What Is a Bond Indenture? Key Terms and Covenants
Explore the essential legal contract governing bond investments. Learn how bond indentures outline terms, issuer duties, and safeguard investor rights.
Explore the essential legal contract governing bond investments. Learn how bond indentures outline terms, issuer duties, and safeguard investor rights.
A bond indenture is a legally binding contract between a bond issuer and its bondholders. This document outlines the specific terms and conditions of the bond issue, acting as the foundational legal framework for the debt. Its purpose is to establish the rights of bondholders, define the obligations of the issuer, and clarify how the bond will be managed throughout its life. This agreement is important for transparency, ensuring all parties understand the financial parameters and operational rules governing the bond.
A bond indenture details the financial and operational terms that define a bond issue. It identifies the parties involved, including the bond issuer and the independent trustee representing bondholders. The principal amount, or face value, of the bond issue is clearly stated, along with the interest rate, often called the coupon rate, and its payment schedule, typically semi-annually. The document also specifies the maturity date, when the bond’s principal amount is repaid to bondholders.
Provisions include the denominations in which the bonds can be issued, such as a standard $1,000 face value. Call provisions grant the issuer the right to redeem the bond before its maturity date, often at a premium, under specified conditions. Put provisions, though less common, allow bondholders to sell the bond back to the issuer early. Sinking fund provisions may also be included, outlining how the issuer will set aside funds periodically to repay the principal over time, which can reduce default risk.

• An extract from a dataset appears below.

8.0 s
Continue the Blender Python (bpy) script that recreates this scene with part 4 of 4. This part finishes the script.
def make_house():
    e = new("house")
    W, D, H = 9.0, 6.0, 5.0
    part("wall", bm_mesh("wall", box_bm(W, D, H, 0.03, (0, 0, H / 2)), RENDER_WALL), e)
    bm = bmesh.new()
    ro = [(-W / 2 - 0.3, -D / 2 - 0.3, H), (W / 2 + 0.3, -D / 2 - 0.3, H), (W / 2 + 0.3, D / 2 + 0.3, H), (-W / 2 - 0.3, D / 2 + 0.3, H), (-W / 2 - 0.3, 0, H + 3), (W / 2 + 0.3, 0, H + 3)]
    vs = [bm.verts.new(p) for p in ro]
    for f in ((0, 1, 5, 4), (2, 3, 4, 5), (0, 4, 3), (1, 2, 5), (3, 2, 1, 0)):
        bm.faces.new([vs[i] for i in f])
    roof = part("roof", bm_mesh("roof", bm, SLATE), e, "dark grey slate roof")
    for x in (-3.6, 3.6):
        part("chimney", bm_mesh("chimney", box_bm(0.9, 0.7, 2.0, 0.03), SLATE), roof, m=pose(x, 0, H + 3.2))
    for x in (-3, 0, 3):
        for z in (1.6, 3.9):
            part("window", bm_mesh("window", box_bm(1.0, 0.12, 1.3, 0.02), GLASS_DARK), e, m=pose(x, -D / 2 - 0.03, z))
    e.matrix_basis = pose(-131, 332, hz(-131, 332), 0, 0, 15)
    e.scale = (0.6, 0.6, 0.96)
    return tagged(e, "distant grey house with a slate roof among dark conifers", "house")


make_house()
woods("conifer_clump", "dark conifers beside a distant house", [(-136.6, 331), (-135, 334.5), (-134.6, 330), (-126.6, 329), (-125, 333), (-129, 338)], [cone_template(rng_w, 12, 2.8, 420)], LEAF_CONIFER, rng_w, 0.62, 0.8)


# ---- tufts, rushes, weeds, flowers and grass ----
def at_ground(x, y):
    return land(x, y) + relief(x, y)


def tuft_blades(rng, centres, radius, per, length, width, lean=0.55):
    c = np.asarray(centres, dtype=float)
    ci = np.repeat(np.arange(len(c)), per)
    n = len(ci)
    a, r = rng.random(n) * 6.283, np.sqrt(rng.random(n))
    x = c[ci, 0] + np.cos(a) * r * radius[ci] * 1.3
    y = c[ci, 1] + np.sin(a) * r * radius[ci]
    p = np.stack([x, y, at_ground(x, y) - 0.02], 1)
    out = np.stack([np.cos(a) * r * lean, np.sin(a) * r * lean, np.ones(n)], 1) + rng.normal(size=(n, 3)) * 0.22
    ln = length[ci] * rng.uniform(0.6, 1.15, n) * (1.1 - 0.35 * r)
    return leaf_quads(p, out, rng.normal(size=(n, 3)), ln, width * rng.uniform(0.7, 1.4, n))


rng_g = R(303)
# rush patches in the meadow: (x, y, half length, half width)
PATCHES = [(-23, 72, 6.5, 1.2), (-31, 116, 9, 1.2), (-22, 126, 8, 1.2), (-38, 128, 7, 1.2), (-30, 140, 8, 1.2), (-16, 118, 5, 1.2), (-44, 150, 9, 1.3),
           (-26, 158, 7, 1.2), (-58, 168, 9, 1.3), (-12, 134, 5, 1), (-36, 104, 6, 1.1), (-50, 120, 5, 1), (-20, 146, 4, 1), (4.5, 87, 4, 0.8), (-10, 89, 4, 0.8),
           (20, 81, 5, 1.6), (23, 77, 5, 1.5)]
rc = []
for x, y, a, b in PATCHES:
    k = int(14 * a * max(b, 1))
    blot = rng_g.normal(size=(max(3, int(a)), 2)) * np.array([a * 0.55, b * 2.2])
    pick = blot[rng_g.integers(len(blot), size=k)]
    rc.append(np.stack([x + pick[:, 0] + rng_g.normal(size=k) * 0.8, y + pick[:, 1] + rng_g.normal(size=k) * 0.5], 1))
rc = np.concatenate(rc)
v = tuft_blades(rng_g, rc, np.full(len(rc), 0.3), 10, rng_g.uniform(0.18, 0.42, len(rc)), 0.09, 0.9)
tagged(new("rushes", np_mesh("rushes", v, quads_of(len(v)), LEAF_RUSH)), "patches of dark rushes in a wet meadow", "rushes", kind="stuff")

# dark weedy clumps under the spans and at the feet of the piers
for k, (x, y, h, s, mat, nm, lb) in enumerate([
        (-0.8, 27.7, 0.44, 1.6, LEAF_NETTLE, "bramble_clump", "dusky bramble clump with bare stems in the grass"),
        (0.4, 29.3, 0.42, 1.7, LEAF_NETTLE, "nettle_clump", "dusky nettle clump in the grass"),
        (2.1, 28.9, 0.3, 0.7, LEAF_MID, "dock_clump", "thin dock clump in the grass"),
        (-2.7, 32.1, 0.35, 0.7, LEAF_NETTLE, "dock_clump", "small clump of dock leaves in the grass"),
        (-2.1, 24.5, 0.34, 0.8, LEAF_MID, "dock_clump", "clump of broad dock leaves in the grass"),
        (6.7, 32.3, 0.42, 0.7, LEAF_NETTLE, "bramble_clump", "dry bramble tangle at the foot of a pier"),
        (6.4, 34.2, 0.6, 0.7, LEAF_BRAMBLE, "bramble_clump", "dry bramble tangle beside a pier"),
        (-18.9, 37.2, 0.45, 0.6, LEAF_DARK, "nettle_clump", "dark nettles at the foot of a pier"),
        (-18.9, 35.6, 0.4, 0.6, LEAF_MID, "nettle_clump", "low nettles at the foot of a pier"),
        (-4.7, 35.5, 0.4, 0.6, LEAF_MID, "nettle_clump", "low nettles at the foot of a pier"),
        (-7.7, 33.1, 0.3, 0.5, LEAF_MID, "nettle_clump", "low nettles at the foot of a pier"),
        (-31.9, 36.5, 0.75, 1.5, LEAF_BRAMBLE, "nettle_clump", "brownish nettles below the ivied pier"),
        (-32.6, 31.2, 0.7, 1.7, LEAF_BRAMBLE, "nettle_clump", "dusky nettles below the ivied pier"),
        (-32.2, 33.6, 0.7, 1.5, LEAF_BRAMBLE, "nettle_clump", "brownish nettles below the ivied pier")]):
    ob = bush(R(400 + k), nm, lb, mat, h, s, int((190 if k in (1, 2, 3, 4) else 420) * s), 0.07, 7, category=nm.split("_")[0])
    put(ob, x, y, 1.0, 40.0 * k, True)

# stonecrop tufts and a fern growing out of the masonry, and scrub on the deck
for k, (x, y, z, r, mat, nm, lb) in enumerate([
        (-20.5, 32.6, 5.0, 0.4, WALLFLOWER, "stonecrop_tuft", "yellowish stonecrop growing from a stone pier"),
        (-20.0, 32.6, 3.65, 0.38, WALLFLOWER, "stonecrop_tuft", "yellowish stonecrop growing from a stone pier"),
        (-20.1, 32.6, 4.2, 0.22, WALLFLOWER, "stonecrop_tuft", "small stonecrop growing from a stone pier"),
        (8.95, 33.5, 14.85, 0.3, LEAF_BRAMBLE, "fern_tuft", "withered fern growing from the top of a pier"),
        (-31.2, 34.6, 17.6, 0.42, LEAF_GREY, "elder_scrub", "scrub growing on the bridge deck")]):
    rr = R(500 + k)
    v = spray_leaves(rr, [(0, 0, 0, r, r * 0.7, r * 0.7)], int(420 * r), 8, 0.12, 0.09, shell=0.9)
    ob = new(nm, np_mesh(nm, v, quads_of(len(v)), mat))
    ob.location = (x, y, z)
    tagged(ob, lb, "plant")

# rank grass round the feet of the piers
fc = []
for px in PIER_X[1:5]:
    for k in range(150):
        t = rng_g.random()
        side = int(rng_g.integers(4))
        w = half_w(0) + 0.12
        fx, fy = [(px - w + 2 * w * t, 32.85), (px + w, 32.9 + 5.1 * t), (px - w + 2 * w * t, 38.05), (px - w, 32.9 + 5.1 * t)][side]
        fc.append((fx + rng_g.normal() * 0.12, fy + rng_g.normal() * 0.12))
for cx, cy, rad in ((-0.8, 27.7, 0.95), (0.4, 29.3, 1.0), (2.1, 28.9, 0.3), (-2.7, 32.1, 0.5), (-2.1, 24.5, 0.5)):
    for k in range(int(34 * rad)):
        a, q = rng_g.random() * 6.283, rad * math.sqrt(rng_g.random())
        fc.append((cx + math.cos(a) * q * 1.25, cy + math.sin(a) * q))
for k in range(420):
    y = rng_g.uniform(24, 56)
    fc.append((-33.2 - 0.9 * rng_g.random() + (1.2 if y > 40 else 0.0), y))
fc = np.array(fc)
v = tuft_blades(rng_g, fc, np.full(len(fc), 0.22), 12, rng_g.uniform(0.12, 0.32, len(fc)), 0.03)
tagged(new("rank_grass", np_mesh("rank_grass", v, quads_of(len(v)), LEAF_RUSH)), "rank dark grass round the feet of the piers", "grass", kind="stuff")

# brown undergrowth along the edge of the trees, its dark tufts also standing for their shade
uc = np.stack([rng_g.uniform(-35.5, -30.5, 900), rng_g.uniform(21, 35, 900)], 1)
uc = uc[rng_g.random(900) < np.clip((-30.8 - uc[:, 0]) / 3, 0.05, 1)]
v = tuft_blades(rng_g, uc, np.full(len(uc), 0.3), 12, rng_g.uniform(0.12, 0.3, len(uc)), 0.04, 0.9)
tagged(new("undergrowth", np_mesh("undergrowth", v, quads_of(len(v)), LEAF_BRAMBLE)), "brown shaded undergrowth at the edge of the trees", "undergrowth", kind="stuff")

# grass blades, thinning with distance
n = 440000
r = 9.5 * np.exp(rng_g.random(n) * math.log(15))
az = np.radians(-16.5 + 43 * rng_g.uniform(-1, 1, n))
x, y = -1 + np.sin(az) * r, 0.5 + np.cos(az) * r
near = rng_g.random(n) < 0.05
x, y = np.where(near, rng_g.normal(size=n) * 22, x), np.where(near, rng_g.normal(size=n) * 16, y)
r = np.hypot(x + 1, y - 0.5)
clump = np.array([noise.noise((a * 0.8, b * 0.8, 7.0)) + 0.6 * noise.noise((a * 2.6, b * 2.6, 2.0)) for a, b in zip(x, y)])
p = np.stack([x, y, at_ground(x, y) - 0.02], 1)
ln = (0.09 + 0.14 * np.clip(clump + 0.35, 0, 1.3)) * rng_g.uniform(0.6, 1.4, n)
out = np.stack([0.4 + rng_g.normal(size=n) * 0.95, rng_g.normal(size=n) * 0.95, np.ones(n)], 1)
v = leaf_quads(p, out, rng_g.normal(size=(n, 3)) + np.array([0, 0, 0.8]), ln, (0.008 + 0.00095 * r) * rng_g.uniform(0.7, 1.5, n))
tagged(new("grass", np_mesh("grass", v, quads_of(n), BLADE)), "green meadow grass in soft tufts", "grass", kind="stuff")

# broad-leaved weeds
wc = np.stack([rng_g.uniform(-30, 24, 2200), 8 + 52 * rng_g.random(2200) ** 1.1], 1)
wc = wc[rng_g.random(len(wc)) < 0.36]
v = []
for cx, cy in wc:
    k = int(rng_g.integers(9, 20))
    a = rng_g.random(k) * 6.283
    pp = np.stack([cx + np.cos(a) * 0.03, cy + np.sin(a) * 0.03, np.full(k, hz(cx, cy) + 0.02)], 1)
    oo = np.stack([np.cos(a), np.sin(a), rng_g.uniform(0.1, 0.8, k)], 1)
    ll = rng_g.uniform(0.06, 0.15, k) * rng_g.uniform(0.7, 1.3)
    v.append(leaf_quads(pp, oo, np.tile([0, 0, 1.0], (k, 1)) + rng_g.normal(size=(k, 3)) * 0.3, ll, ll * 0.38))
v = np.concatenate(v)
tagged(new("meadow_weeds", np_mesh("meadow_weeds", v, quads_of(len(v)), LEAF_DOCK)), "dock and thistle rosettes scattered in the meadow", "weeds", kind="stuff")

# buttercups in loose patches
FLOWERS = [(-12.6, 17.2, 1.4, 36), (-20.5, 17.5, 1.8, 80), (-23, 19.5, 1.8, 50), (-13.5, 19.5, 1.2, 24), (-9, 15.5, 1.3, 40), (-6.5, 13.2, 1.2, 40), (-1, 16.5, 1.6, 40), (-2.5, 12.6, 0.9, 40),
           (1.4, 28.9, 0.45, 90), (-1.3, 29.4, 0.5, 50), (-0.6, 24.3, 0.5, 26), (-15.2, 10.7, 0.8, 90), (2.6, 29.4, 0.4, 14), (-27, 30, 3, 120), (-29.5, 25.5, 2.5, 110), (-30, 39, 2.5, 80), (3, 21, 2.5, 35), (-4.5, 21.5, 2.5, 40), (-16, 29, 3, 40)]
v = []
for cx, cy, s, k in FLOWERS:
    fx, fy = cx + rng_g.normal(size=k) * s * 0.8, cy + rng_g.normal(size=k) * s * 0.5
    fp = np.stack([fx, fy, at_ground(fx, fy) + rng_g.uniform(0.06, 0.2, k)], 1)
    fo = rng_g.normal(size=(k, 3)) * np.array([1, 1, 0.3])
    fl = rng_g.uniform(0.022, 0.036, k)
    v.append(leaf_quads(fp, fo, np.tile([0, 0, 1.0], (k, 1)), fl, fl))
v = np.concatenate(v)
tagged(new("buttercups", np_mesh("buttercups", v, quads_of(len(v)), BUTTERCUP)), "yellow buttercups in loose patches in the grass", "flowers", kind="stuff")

For secured bonds, the indenture details the collateral or specific assets pledged to back the debt, granting bondholders a claim on these assets in case of default. The document provides specific definitions for key terms used throughout the agreement, ensuring consistent interpretation. The indenture describes events that would constitute a default, setting the stage for actions discussed later.

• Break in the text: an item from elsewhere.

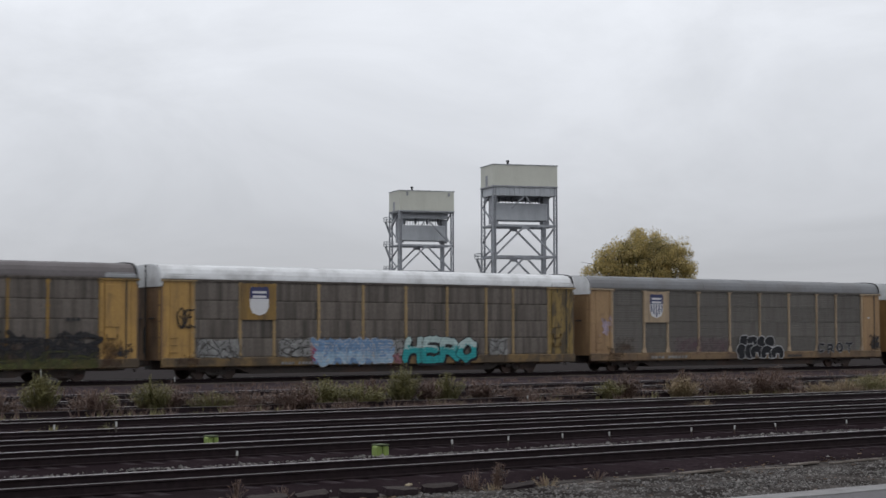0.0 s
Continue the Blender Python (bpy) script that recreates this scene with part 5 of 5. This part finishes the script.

The indenture trustee is an independent third party, typically a bank or trust company, appointed to act on behalf of the bondholders. This trustee holds a fiduciary duty to the bondholders, ensuring the issuer complies with the terms outlined in the indenture. Their responsibilities include monitoring the issuer’s adherence to the indenture’s covenants and other requirements.
The trustee also manages the distribution of interest and principal payments to bondholders, ensuring timely and accurate disbursements. For secured bonds, the trustee is responsible for holding the collateral pledged by the issuer. Serving as a liaison, the trustee facilitates communication between the issuer and bondholders, particularly concerning compliance or potential issues.
In the event of a default, the trustee is empowered to take action on behalf of the bondholders to protect their interests. This includes initiating legal proceedings or exercising other rights specified in the indenture. The trustee maintains records of bondholders, which is essential for proper communication and payment processing.
Covenants are specific promises or restrictions made by the bond issuer within the indenture, designed to protect bondholders. These legally binding clauses ensure the issuer maintains financial health and does not take actions that could jeopardize its ability to repay the debt. Covenants are categorized into affirmative and negative types, each serving a distinct protective function.
Affirmative covenants require the issuer to perform specific actions. Examples include maintaining certain financial ratios, such as a minimum current ratio or debt-to-equity ratio, to ensure liquidity and solvency. Issuers are required to provide audited financial statements to the trustee and bondholders regularly, ensuring transparency. Other affirmative covenants involve paying taxes on time, maintaining adequate insurance coverage, and keeping assets in good repair.
Negative covenants prohibit the issuer from taking certain actions that could be detrimental to bondholders’ interests. These restrictions can include limits on incurring additional debt beyond a specified threshold, preventing excessive leverage. Issuers can also be restricted from paying excessive dividends or making large capital expenditures that could deplete cash reserves needed for debt service. Selling key assets without bondholder consent or merging with another entity under unfavorable terms are common negative covenants.
The bond indenture precisely defines what constitutes an “event of default,” which triggers specific actions to protect bondholders. The most common event of default is the failure to make timely interest or principal payments. A breach of any covenant, whether affirmative or negative, also typically constitutes an event of default, such as failing to provide financial statements or exceeding debt limits.
Other defined events can include the bankruptcy or insolvency of the issuer, signaling a severe inability to meet financial obligations. Cross-default provisions are sometimes included, meaning a default on one debt obligation can automatically trigger a default on the bonds governed by the indenture. If a default occurs, the indenture outlines the remedies available to the trustee acting on behalf of the bondholders.
One primary remedy is the acceleration of the bonds’ maturity, meaning the entire principal amount and any accrued interest become immediately due and payable. The trustee can also initiate legal action against the issuer to enforce the terms of the indenture and recover amounts owed. For secured bonds, the trustee has the right to foreclose on the pledged collateral, seizing and selling the assets to satisfy the debt. In some cases, the indenture may allow for the demand of a court-appointed receiver to manage the issuer’s assets and operations to protect bondholder interests.